Alper GÖRMÜŞ
İktidar çevrelerinin muhalefete dönük temel suçlamasının “Tek amaçları Erdoğan’ı devirmek” olması boşuna değil.
Bu suçlama etki gücünü, cümlenin düz anlamından değil, alt metninde imâ ettiği anlamından alıyor.
Cümlenin düz okunmasında, Erdoğan’ı iktidardan uzaklaştırma arzusu topa tutuluyor ki, bunda Erdoğan muhaliflerinin gocunacakları bir şey yok: 16 yıl boyunca iktidarda kalan bir liderin gitmesini istemek ne gayri meşru ne de ayıp.
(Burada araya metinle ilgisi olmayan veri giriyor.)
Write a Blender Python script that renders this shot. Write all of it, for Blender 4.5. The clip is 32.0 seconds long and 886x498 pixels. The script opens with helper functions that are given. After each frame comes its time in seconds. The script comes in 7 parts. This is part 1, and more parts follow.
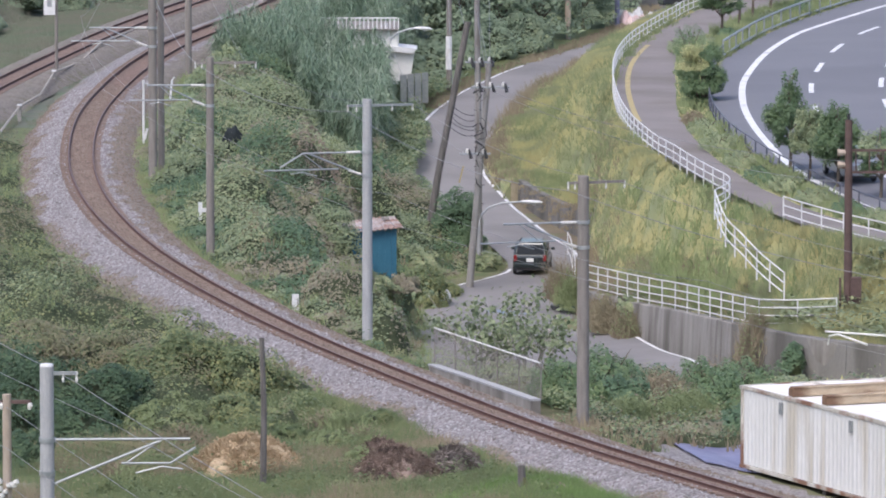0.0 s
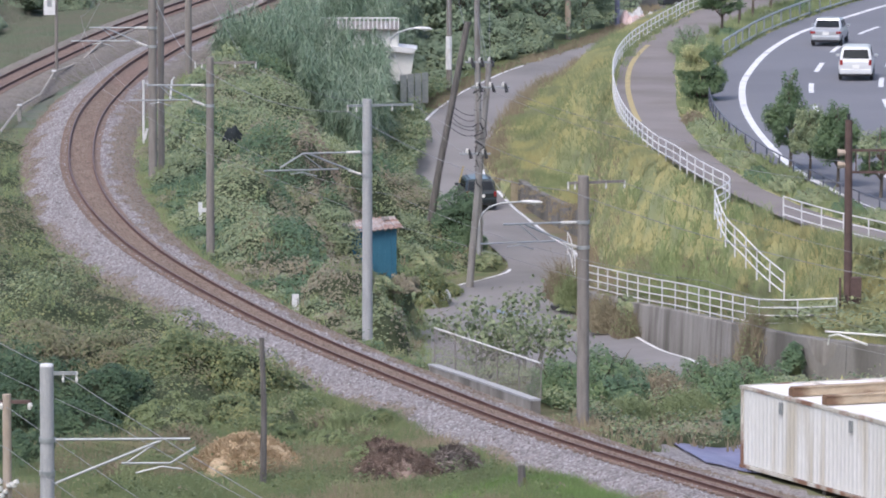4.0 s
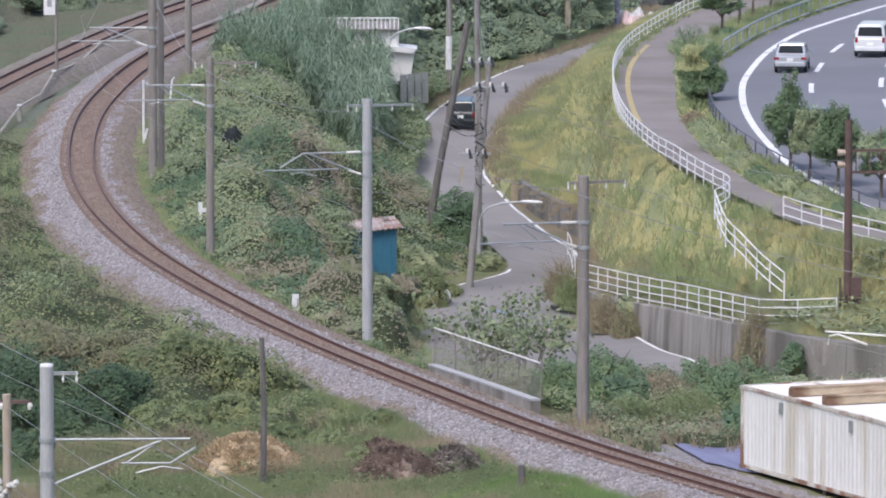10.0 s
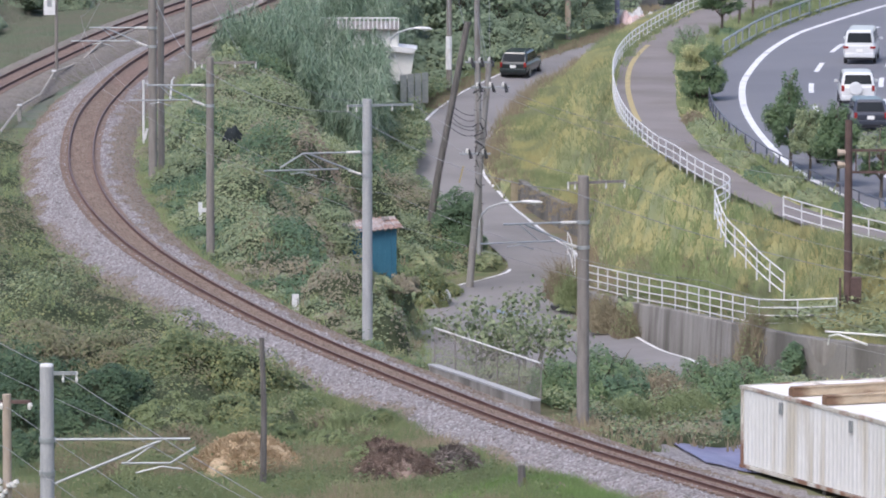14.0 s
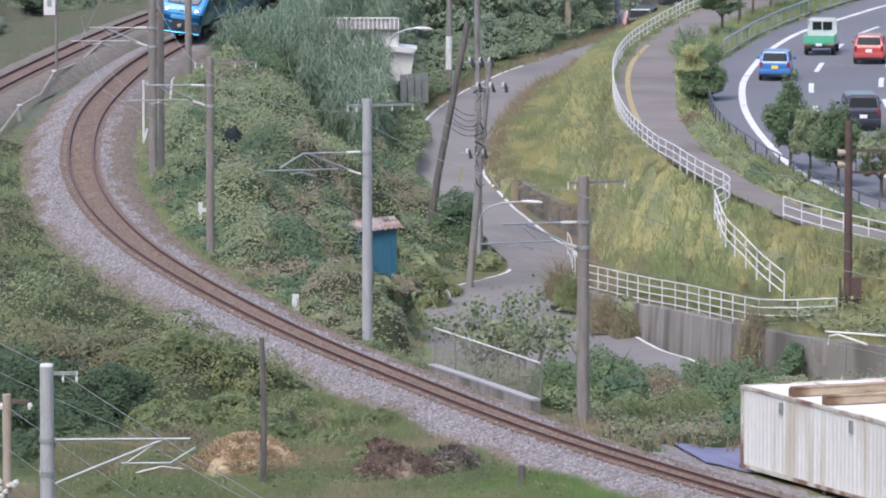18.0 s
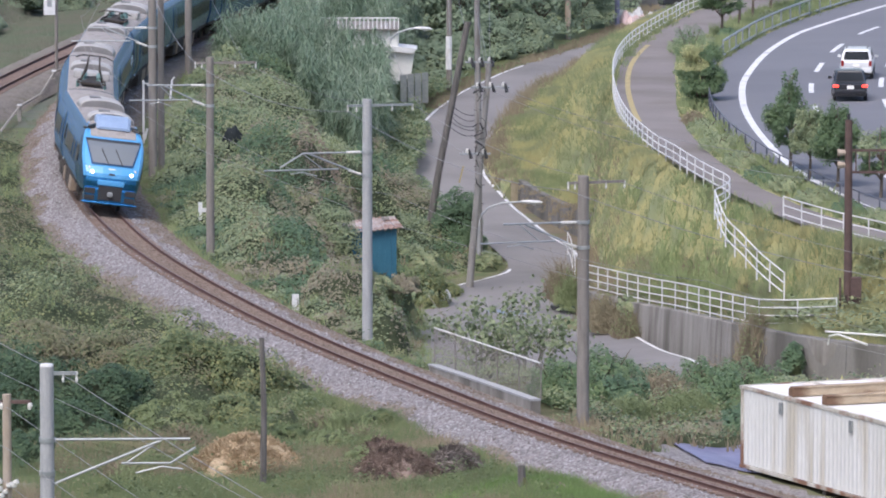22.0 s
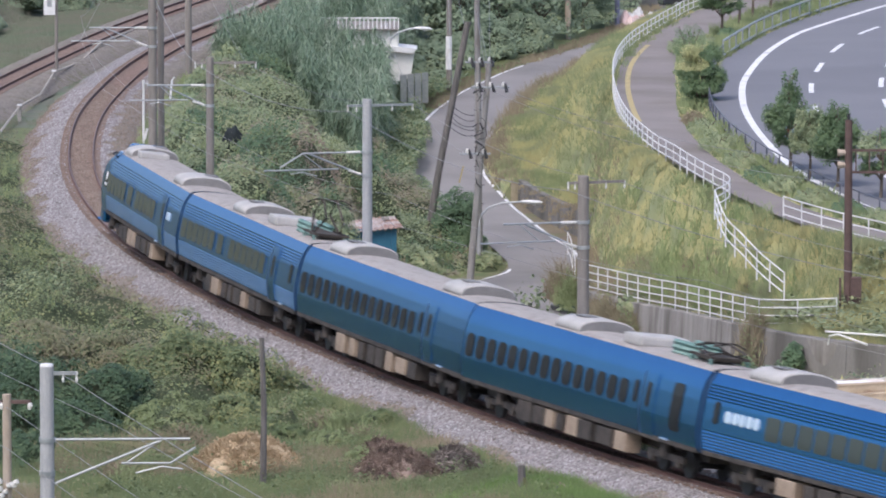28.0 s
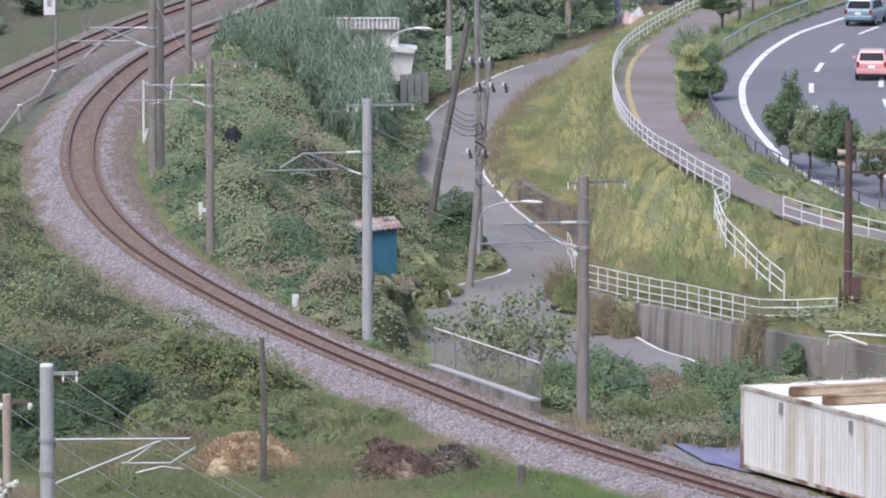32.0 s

Fakat “Tek amaçları Erdoğan’ı devirmek” suçlaması, cümlenin alt metninde imâ edildiği gibi “devirdikten sonra ne yapacaklarına dair hiçbir hazırlıkları yok” anlamında kullanıldığında iş değişiyor. Çünkü burada Erdoğan’ı devirmek isteyenlerin vizyonsuzluğuna ve beceriksizliğine işaret ediliyor ki, böyle bir suçlamaya karşı pozitif ve ikna edici bir öneriler demeti koyamayan bir muhalefetin onu yenebilmesi neredeyse imkânsızdır.
Öfke saçan değil umut veren bir kampanyanın dili ve içeriği
Öfke değil umut temelli bir seçim kampanyasının dilinin ve içeriğinin nasıl olması gerektiği bizatihi cümlenin kendisinde mündemiç: Kampanya hırçın olmayan, sakin fakat özgüvenli ve kararlı bir dille yürütülmelidir... Ne var ki efendi bir tavır yetmez, iktidara aday olanlar o tavırla yönetecekleri ülkeyi nereye taşıyacaklarını da köşeli, net cümlelerle ortaya koymalıdırlar.
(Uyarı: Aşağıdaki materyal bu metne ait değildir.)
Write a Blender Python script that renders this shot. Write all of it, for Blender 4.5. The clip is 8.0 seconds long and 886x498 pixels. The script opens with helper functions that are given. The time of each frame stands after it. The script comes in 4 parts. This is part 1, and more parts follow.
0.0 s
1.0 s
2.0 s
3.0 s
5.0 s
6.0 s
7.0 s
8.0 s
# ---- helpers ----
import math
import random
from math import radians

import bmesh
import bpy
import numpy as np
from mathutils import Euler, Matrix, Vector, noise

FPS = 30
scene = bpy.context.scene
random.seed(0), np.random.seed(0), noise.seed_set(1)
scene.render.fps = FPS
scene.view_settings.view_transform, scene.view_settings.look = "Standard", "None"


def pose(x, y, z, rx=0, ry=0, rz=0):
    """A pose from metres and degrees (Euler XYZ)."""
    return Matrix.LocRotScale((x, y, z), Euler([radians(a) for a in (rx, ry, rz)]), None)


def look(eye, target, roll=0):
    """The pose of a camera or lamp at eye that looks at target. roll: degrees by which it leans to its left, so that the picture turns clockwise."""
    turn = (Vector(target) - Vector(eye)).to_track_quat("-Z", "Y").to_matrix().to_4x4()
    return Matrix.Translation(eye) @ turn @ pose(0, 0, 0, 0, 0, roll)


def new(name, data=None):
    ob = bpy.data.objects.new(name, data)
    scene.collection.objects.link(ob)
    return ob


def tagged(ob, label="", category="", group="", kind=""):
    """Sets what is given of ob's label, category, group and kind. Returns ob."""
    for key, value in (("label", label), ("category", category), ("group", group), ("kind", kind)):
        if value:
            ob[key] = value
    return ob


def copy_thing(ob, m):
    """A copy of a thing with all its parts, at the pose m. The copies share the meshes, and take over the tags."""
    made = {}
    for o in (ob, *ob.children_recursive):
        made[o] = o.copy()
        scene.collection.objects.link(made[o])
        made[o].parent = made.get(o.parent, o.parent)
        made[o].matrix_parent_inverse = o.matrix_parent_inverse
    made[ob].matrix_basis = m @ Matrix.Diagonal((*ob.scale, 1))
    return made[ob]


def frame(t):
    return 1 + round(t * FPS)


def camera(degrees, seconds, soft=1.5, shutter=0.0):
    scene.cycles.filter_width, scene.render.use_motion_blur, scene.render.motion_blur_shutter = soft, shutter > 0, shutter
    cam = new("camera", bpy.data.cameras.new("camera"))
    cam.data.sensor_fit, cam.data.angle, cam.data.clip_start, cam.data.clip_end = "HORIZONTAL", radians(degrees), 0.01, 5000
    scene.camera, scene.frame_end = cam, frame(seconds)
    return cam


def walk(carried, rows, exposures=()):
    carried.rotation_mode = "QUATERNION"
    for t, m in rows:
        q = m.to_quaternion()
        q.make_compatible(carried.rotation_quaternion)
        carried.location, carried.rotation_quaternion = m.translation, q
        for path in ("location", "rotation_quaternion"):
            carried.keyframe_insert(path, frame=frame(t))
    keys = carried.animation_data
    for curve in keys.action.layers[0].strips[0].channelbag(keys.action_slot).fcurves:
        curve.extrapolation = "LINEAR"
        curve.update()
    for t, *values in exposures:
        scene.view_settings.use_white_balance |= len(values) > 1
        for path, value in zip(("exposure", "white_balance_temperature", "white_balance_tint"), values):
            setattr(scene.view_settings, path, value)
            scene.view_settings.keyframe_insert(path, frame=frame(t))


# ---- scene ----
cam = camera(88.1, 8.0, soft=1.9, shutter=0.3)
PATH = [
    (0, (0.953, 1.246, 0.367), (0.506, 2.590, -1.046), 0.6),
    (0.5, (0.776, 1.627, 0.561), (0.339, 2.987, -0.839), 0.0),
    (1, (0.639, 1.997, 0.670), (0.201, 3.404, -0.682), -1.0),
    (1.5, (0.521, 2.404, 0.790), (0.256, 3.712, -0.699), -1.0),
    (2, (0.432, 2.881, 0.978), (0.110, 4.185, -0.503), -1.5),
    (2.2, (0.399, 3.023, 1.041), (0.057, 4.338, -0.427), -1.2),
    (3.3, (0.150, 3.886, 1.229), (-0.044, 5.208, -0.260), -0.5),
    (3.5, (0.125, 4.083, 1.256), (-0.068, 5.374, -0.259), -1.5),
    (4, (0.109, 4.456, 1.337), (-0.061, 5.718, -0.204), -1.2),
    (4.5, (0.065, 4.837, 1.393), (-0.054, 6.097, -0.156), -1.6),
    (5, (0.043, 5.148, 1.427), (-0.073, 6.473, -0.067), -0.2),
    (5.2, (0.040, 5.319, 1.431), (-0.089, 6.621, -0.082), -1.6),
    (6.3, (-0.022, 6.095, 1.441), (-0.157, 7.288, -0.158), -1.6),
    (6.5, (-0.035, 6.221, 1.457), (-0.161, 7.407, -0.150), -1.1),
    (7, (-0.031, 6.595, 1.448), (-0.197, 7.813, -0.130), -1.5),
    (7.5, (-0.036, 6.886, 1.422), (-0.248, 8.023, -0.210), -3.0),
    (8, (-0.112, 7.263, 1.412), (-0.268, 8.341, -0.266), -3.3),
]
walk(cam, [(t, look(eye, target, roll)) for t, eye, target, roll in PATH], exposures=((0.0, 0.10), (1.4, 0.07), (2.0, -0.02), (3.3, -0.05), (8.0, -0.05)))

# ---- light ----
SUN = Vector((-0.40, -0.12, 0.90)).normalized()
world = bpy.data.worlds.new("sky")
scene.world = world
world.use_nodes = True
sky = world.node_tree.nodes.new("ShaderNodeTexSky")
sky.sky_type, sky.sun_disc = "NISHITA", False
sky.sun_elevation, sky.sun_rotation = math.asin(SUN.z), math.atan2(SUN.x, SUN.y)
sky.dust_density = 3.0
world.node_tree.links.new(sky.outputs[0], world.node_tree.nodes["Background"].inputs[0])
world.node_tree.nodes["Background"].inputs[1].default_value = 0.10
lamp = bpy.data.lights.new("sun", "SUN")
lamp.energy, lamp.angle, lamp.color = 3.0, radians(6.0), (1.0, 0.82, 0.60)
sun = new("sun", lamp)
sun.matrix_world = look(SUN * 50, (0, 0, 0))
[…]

Muharrem İnce, kampanyasını efendi bir dille yönetmek hususunda bir irade ortaya koydu ve bunu da hayli inandırıcı bir biçimde realize ediyor.
İnce, şansının devam etmesi için bunun ‘gerek şart’ olduğunun da, ‘yeter şart’ olmadığının da farkında: Negatif ve ‘devirmeci’ bir tavrının olmadığını, öç almak için değil iş yapmak için seçimi kazanmak istediğini sürekli biçimde tekrarlayarak, ‘efendi’ tavrının ona sağladığı olumlu imajı tahkim ediyor.
İnce, başka ne yapabilir?
Geçen yazımda (Serbestiyet, 13 Mayıs), İnce’nin bu seçimi kazanma şansı varsa (ki olduğuna inandığımı söylemiştim), bunun ne tür bir kampanyadan geçtiğini anlatmaya başlamıştım. Bu kampanya, 2009’daki yerel seçimlerin en büyük sürprizini gerçekleştirerek CHP’ye Antalya büyükşehir belediye başkanlığını getiren kampanyanın temel özelliklerini taşımalıydı.
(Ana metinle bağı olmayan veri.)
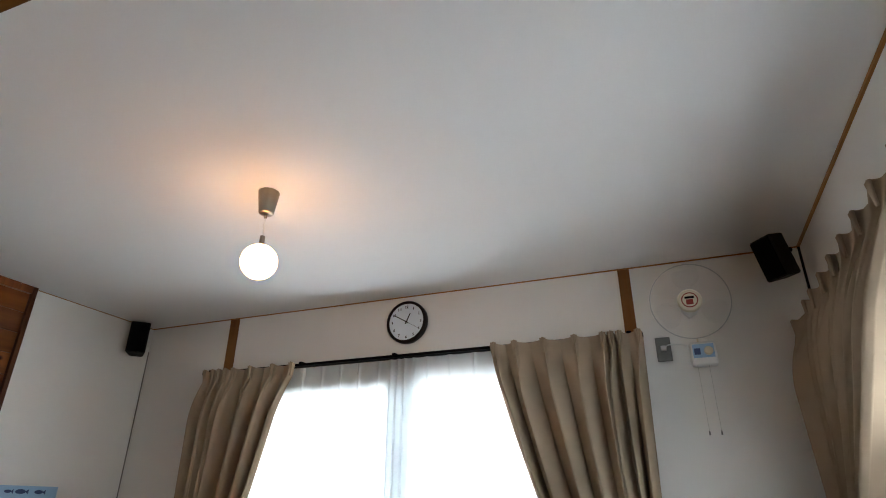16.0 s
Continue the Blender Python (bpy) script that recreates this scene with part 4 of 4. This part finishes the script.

Geçen yazıda, o kampanyayı yürüten Ateş İlyas Başsoy’un seçimlerden sonra kaleme aldığı AKP Neden Kazanır CHP Neden Kaybeder başlıklı kitabın Antalya seçimini ele alan bölümlerini ele almıştım.
Bugün ise, Başsoy’un kitabının ‘Bir seçim nasıl kaybedilir’ başlıklı ikinci bölümünü dikkatlerinize sunacağım. Bu bölümlerde Başsoy, yüzyüze görüşmesinde 12 Haziran 2011 seçimleri için Kılıçdaroğlu’na nasıl bir iletişim stratejisi sunduğunu anlatıyor.
Bir seçimin öfke saçarak değil, sakince ifade edilmiş umut veren bir içerikle kazanılabileceğine inanan birinin önerileriydi bunlar, fakat CHP hep yaptığı gibi yine negatif bir kampanya yürütmeyi seçti ve sonuçta 12 Haziran 2011 seçimlerinde de yine sadece kendi çekirdek seçmeninin oylarını alabildi.
Şimdi artık Ateş İlyas Başsoy’un 2011 seçimlerinde Kılıçdaroğlu’na nasıl bir iletişim stratejisi önerdiğine geçebiliriz...
Selim Türkhan’lar nasıl ‘tavlanır?’
Hatırlatmak için yazıyorum: İlyas Başsoy, bir siyasi kampanyanın, oyunu sadece ‘iş’e ve ‘hizmet’e bakarak veren ‘siyasetsiz seçmen’lere yönelik olarak yürütülmesi gerektiğini savunuyor. (Başsoy, bu seçmenlerin tamamını Selim Türkhan adını verdiği hayali bir kişiyle ifade ediyor, onların partisine de Selim Türkhan Partisi –STP diyor.) Kampanya STP tabanını etkilemeye yönelik olmalıdır, çünkü partilerin taşlaşmış tabanlarından birkaç parça sökmek bile zorken Selim Türkhan Partisi’nin tabanında ‘hizmetle tavlanmayı’ bekleyen, oyunu her an değiştirmeye hazır milyonlarca seçmen vardır.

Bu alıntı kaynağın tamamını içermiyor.